OBJECTIVE ::
Your task is to extract every line from the material below exactly.

-- start of GIVEN INFORMATION --

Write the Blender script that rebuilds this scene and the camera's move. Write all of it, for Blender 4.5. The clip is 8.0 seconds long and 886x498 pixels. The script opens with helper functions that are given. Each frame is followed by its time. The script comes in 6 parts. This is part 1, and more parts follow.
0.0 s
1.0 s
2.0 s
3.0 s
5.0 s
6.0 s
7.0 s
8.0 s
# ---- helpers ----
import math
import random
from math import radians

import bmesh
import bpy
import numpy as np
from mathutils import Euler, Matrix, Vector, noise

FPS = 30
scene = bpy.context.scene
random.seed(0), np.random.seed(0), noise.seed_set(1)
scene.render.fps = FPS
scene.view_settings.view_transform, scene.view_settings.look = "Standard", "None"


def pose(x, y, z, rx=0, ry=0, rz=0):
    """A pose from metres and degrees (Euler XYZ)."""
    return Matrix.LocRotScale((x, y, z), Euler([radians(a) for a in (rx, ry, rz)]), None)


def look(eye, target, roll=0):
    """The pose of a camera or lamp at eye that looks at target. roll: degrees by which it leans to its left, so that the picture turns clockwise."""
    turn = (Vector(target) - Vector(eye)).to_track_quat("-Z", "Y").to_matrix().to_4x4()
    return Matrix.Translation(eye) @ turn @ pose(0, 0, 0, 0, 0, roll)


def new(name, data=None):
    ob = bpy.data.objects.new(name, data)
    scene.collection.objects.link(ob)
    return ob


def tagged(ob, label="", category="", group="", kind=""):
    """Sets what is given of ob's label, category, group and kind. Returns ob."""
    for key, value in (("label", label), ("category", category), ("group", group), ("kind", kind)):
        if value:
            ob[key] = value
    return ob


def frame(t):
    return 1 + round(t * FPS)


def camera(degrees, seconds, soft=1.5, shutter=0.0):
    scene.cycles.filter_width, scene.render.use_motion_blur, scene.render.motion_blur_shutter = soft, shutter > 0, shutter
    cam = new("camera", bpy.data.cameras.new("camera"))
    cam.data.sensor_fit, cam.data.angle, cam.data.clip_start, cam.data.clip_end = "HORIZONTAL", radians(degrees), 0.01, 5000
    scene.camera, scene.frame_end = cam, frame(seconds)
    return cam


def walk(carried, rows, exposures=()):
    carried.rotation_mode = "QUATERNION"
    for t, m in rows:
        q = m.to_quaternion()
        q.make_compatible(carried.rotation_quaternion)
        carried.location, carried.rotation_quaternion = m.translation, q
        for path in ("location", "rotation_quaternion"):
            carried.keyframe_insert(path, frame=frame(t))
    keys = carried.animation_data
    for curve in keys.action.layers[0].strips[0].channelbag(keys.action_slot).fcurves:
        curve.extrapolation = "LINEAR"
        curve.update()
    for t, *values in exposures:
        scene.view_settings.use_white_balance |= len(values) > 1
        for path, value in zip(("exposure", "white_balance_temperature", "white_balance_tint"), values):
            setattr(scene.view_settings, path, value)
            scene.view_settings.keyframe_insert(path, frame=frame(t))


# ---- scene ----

-- end of GIVEN INFORMATION --

TASK OUTPUT ::
Write the Blender script that rebuilds this scene and the camera's move. Write all of it, for Blender 4.5. The clip is 8.0 seconds long and 886x498 pixels. The script opens with helper functions that are given. Each frame is followed by its time. The script comes in 6 parts. This is part 1, and more parts follow.
0.0 s
1.0 s
2.0 s
3.0 s
5.0 s
6.0 s
7.0 s
8.0 s
# ---- helpers ----
import math
import random
from math import radians

import bmesh
import bpy
import numpy as np
from mathutils import Euler, Matrix, Vector, noise

FPS = 30
scene = bpy.context.scene
random.seed(0), np.random.seed(0), noise.seed_set(1)
scene.render.fps = FPS
scene.view_settings.view_transform, scene.view_settings.look = "Standard", "None"


def pose(x, y, z, rx=0, ry=0, rz=0):
    """A pose from metres and degrees (Euler XYZ)."""
    return Matrix.LocRotScale((x, y, z), Euler([radians(a) for a in (rx, ry, rz)]), None)


def look(eye, target, roll=0):
    """The pose of a camera or lamp at eye that looks at target. roll: degrees by which it leans to its left, so that the picture turns clockwise."""
    turn = (Vector(target) - Vector(eye)).to_track_quat("-Z", "Y").to_matrix().to_4x4()
    return Matrix.Translation(eye) @ turn @ pose(0, 0, 0, 0, 0, roll)


def new(name, data=None):
    ob = bpy.data.objects.new(name, data)
    scene.collection.objects.link(ob)
    return ob


def tagged(ob, label="", category="", group="", kind=""):
    """Sets what is given of ob's label, category, group and kind. Returns ob."""
    for key, value in (("label", label), ("category", category), ("group", group), ("kind", kind)):
        if value:
            ob[key] = value
    return ob


def frame(t):
    return 1 + round(t * FPS)


def camera(degrees, seconds, soft=1.5, shutter=0.0):
    scene.cycles.filter_width, scene.render.use_motion_blur, scene.render.motion_blur_shutter = soft, shutter > 0, shutter
    cam = new("camera", bpy.data.cameras.new("camera"))
    cam.data.sensor_fit, cam.data.angle, cam.data.clip_start, cam.data.clip_end = "HORIZONTAL", radians(degrees), 0.01, 5000
    scene.camera, scene.frame_end = cam, frame(seconds)
    return cam


def walk(carried, rows, exposures=()):
    carried.rotation_mode = "QUATERNION"
    for t, m in rows:
        q = m.to_quaternion()
        q.make_compatible(carried.rotation_quaternion)
        carried.location, carried.rotation_quaternion = m.translation, q
        for path in ("location", "rotation_quaternion"):
            carried.keyframe_insert(path, frame=frame(t))
    keys = carried.animation_data
    for curve in keys.action.layers[0].strips[0].channelbag(keys.action_slot).fcurves:
        curve.extrapolation = "LINEAR"
        curve.update()
    for t, *values in exposures:
        scene.view_settings.use_white_balance |= len(values) > 1
        for path, value in zip(("exposure", "white_balance_temperature", "white_balance_tint"), values):
            setattr(scene.view_settings, path, value)
            scene.view_settings.keyframe_insert(path, frame=frame(t))


# ---- scene ----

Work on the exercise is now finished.